Tuesday, July 14, 2009

Not with a bang

Has the Age of Windows passed? I think it has. Not only that, I think the age of the web application is passing. We're now entering the age of the smartphone app.

In the past, transitions from one technology to another have been sharp and well-defined. When IBM released the first PC (the model 5150) companies jumped onto the PC-DOS bandwagon. Products were either ported from CP/M to PC-DOS or made for PC-DOS with no attempt at compatibility with the older systems. (A few perhaps, but the vast majority of applications were made for PC-DOS and the IBM PC.)

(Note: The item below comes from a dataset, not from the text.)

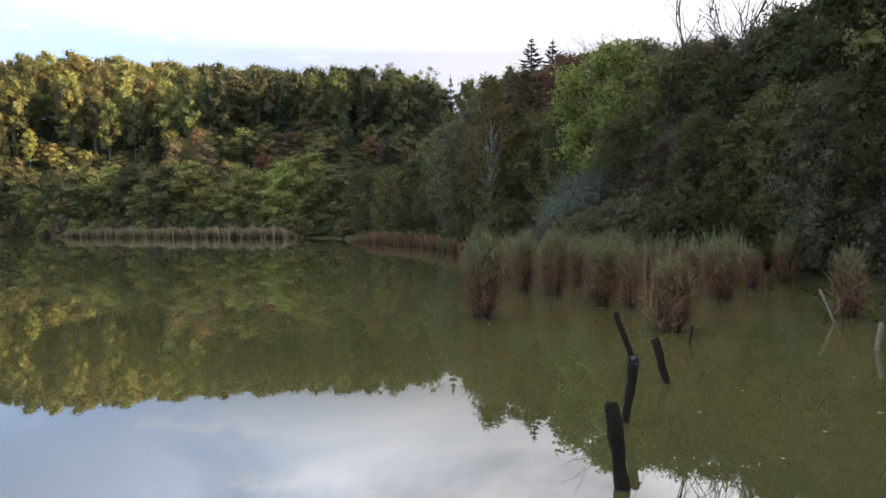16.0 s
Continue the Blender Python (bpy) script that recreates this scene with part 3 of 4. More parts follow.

When Microsoft introduced Windows 3.1, manufacturers climbed onto the bandwagon and created Windows applications and abandoned MS-DOS. Windows 3.1 was a "windows thing" on top of the "DOS thing", so the old MS-DOS applications still ran, but all new applications were for Windows.

(I'm ignoring certain technologies, such as OS/2, CP/M-86, and the UCSD p-System. I'm also ignoring Macintosh, although I suspect that the Apple II/Macintosh transition was also fairly swift.)

Back to Windows. Since the rise of Windows, we've had one major transition and we're in the midst of another major transition. The first was the shift from Windows (or client/server) applications to web applications. The second, occurring now, is from Windows and desktop web applications to mobile web applications.

The shift from client/server to web app occurred slowly. There was no "killer app" for the web, no counterpart to Lotus 1-2-3 that pulled people to PCs or network support that pulled people to Windows 3.1. The transition was much slower. (One could argue that the killer app for the web was Google, or YouTube, but it is a difficult case.)

Back to Windows. I think that the Age of Windows is over. Think about it: all new applications are designed for either the web or a mobile phone (usually the iPhone).

Don't believe me? Try this test: Name a major commercial application designed for Windows that has been released in the past year. Not applications that run in a browser, but on Windows (and only on Windows). I was going to rule out applications from Microsoft, but I cannot think of new applications for Windows, even from them. (New versions of products don't count.)

I cannot think of any new applications. I can think of new applications for the web (Facebook, Twitter, DOPPLR, etc.) but these live in the browser, and none of them are tied to Internet Explorer. The iPhone has oodles of new applications, including games such as Labyrinth and the Ocarina player. I don't know of anything significant in the commercial space that is specific to the iPhone, but I suspect that it is coming.

But its more than just a move away from Windows. The market has moved, quietly, from Windows to web apps. Windows applications join their older cousins written in COBOL for "big iron" in the maintenance yard. That's old news.

The market is moving again.

As I see it, Facebook is the last major desktop web application. By "desktop web application" I mean an application that was designed for a web browser on a desktop PC. Faeebook was certainly designed that way, with the iPhone version as an afterthought.

Twitter, on the other hand, was designed out of the gate as an iPhone application, with the Windows client as a concession to the technical laggards.

The creativity has shifted to the smart phone. New applications will be made for the iPhone and other smart phones. The talented developers are thinking about smartphones, not desktop web, and certainly not Windows. Older platforms such as the desktop web and Windows are now "mature" platforms. Their applications will be maintained, but the platforms get nothing new. The new applications will be designed for smartphones. A few apps may carry over from the smartphone, but it will be difficult: smartphones have mobility, position awareness, and a degree of intimacy not available to desktop users.

Not with a bang, but a whimper, does the curtain fall on Windows. And desktop web applications.